Le travail pénible est évidemment harassant. Après une journée passée à transbahuter des bottes de 50 kg de voliges de 4 mètres ou à percer du béton ventilé, le manoeuvre n’aspire qu’à s’écrouler sur son canapé. La fatigue physique enveloppe tout l’être. Le corps ne veut plus faire d’efforts ? Eh bien, l’esprit non plus. Trop liés. Le désir le plus impérieux au sortir d’une journée de labeur n’est pas de sortir ni de voir des amis, encore moins de se cultiver. Le premier réflexe consiste plutôt à allumer la télé, à s’affaler devant et à attendre que le réveil retentisse le lendemain pour reprendre le collier. Les rencontres sont plus difficiles, les joies se raréfient. Gregor le constate : « Tous les soirs, je me couche vers 21 h 30, sinon, c’est impossible de tenir. » Sachant qu’il rentre chez lui vers 18 h 30, que lui reste-t-il comme temps personnel loisible ?

L’économie psychique engendrée par un travail pénible s’apparente à un cercle vicieux. Si l’on n’y prête attention, une idée insidieuse fait progressivement son chemin : « Mais si je fais ce boulot de merde, c’est que je ne vaux pas grand-chose non plus, au fond. » Un emploi peu valorisant conduit inévitablement à la dépréciation de soi : on n’est jamais que ce qu’on fait. Le doute, la docilité et le fatalisme s’installent. La fréquence des comportements de fuite de soi augmente subrepticement.
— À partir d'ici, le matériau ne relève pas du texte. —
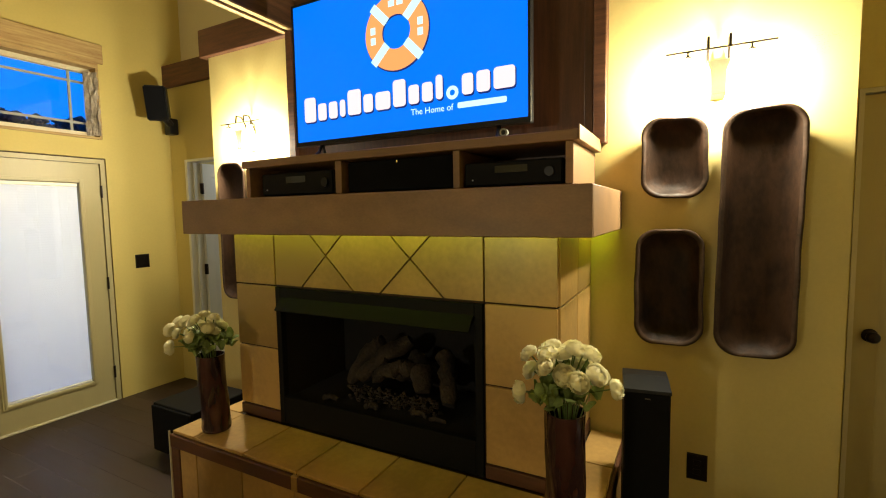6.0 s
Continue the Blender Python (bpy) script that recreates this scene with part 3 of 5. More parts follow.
yy = 2.405
SIGN = ((0.078, 0.135), (0.06, 0.092), (0.06, 0.09), (0.042, 0.09), (0.082, 0.13), (0.06, 0.092), (0.085, 0.09), (0.072, 0.132), (0.06, 0.092), (0.06, 0.092), (0.042, 0.115),
        (0, 0), (0.058, 0.096), (0.065, 0.096), (0.093, 0.096))
for w, hh in SIGN:
    if not w:
        ring_part(yy - 0.040, 2.098, 0.032, 0.014, 0.0012, S_CYAN, "word_dot", scr, 24)
        yy -= 0.085
        continue
    w *= 1.27
    zb = 2.052 + (2.40 - yy) * 0.028
    part("word_shadow", rounded_bar(yy - w + 0.004, yy - 0.010, zb - 0.009, zb + hh - 0.006, 0.016, 0.0009), S_NAVY, scr)
    part("word_bar", rounded_bar(yy - w + 0.010, yy - 0.006, zb, zb + hh, 0.016, 0.0016), S_PINK, scr)
    yy -= w + 0.001
tag = lettering("The Home of", 0.043, facing_minus_x(TX - 0.0012, 1.578, 2.030))
part("tag_line", tag, S_CYAN, scr)
part("line_bar", rounded_bar(1.192, 1.437, 2.021, 2.048, 0.008), S_CYAN, scr)
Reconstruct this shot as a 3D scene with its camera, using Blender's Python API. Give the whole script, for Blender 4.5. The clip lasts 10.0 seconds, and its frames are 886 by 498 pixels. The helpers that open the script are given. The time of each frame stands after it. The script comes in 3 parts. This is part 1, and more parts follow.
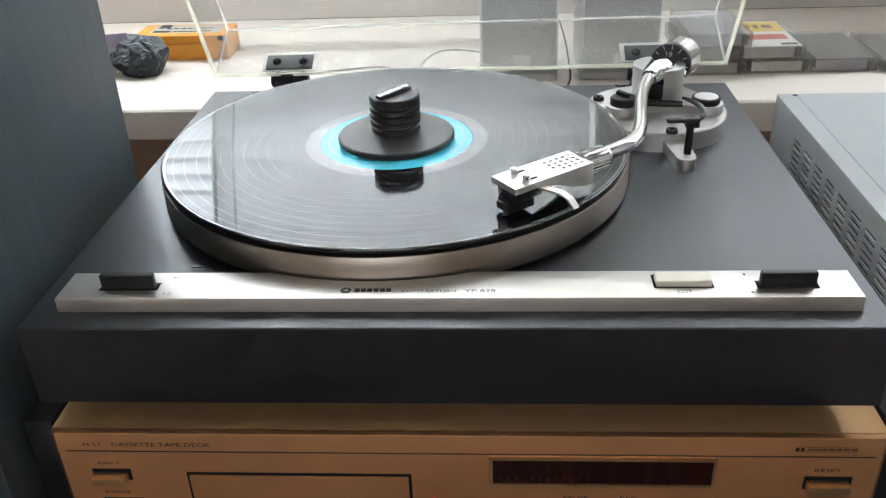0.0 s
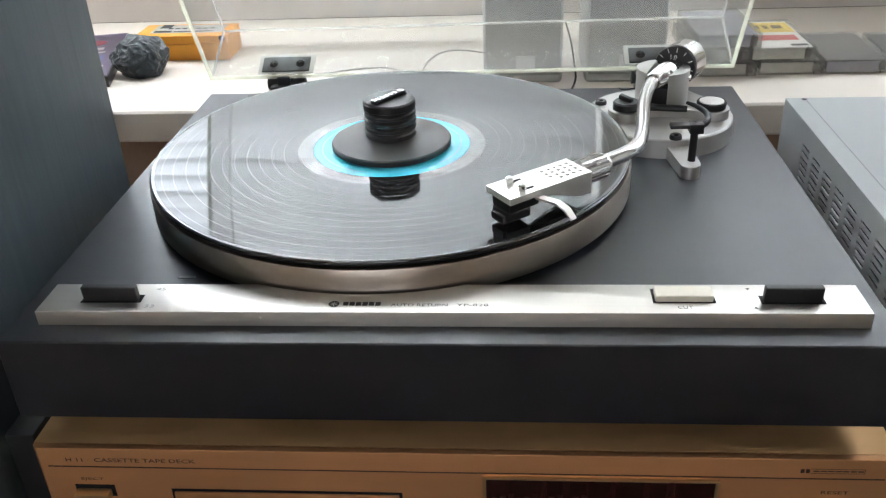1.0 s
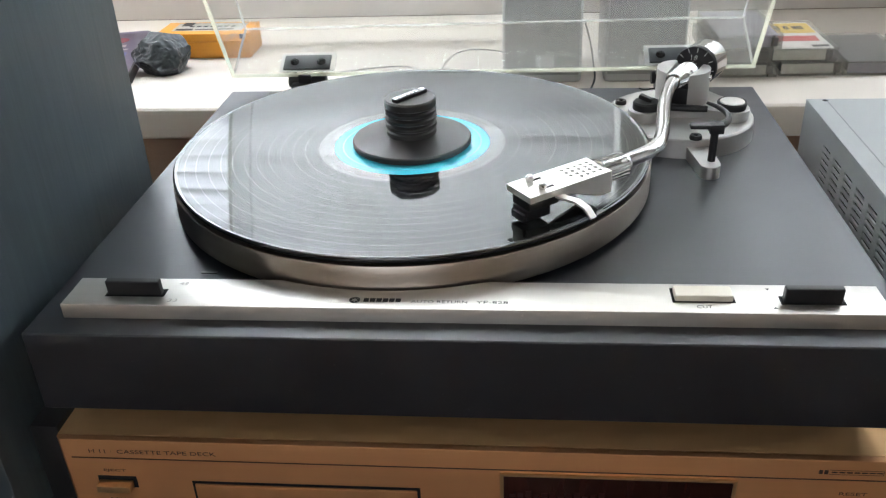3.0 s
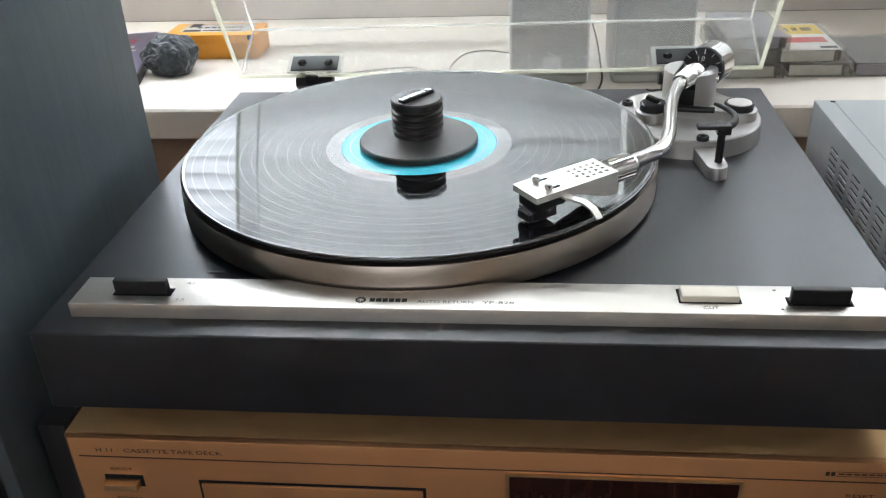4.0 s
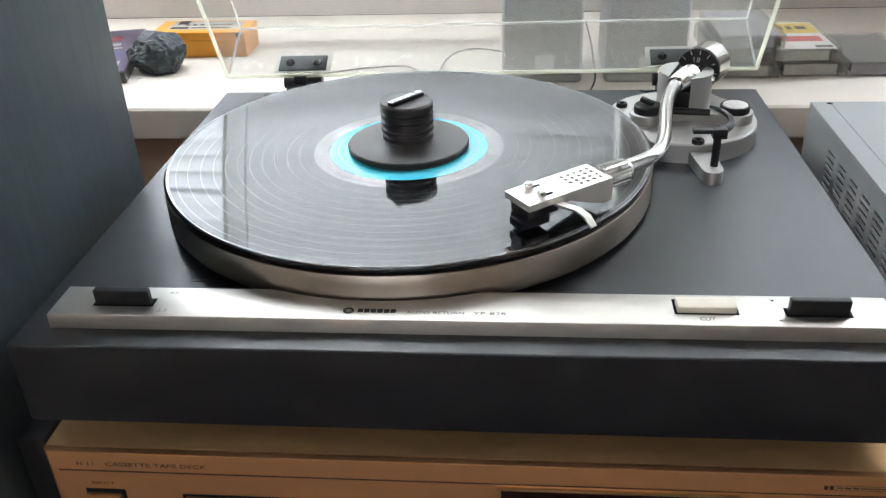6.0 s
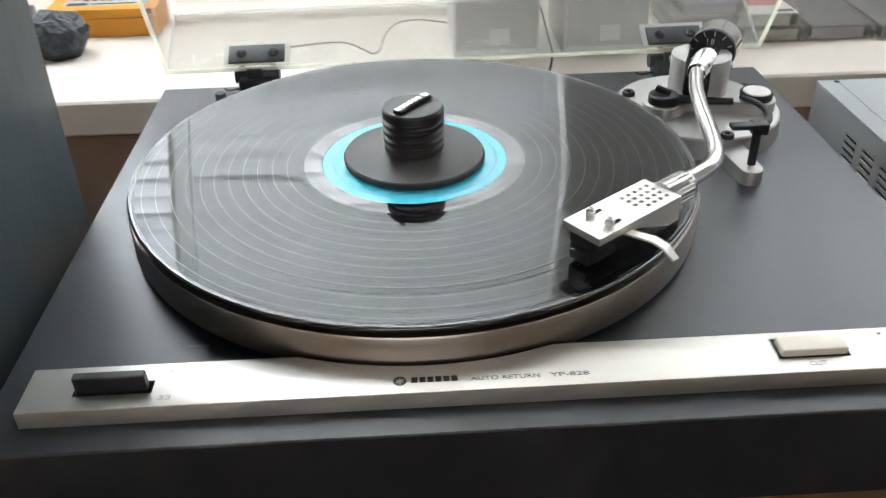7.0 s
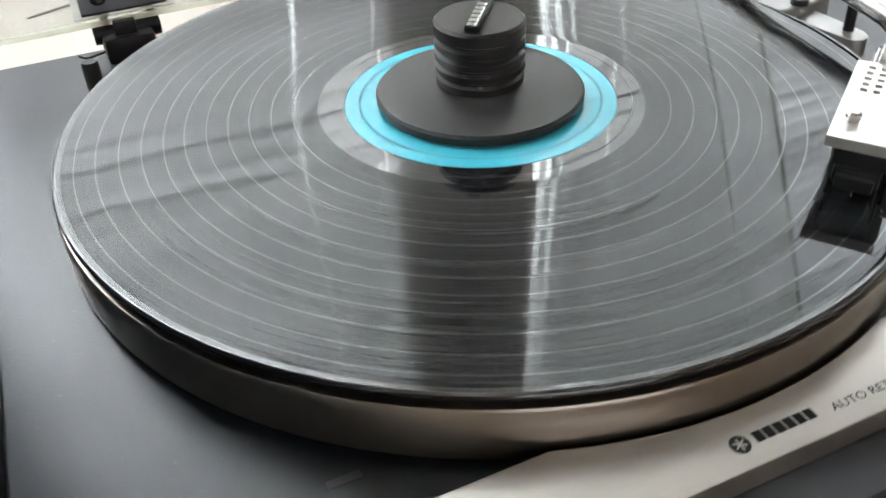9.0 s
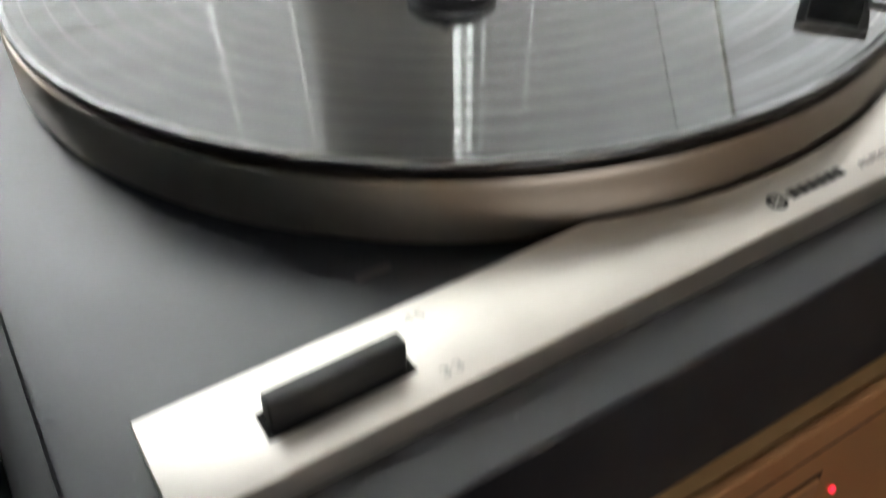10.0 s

Si les « vices » raccourcissent la durée de vie, ils ont au moins le mérite de l’adoucir en agissant comme un baume sur une réalité trop rugueuse. La consommation des petites drogues s’accroît insensiblement : une cigarette, ça fait toujours du bien quand on est crevé ou qu’on a « taffé » durement. Et puis, ça permet de souffler. De même, un petit verre requinque, et un joint détend. « Moi, ce week-end, j’ai bu quinze litres de vin ! » raconte Gregor le lundi matin. Quand il réussit à venir ce jour-là. Le recours à ces viatiques est à ce point décomplexé qu’il est naturel. À vingt-quatre ans, Ben boit une bouteille de rouge tous les midis. L’ouvrier se sent parfaitement légitime, et même dans son droit vis-à-vis de ce genre d’habitude. La dureté de son travail fait qu’il a bien mérité ces petits extras et qu’il n’a aucune leçon à recevoir.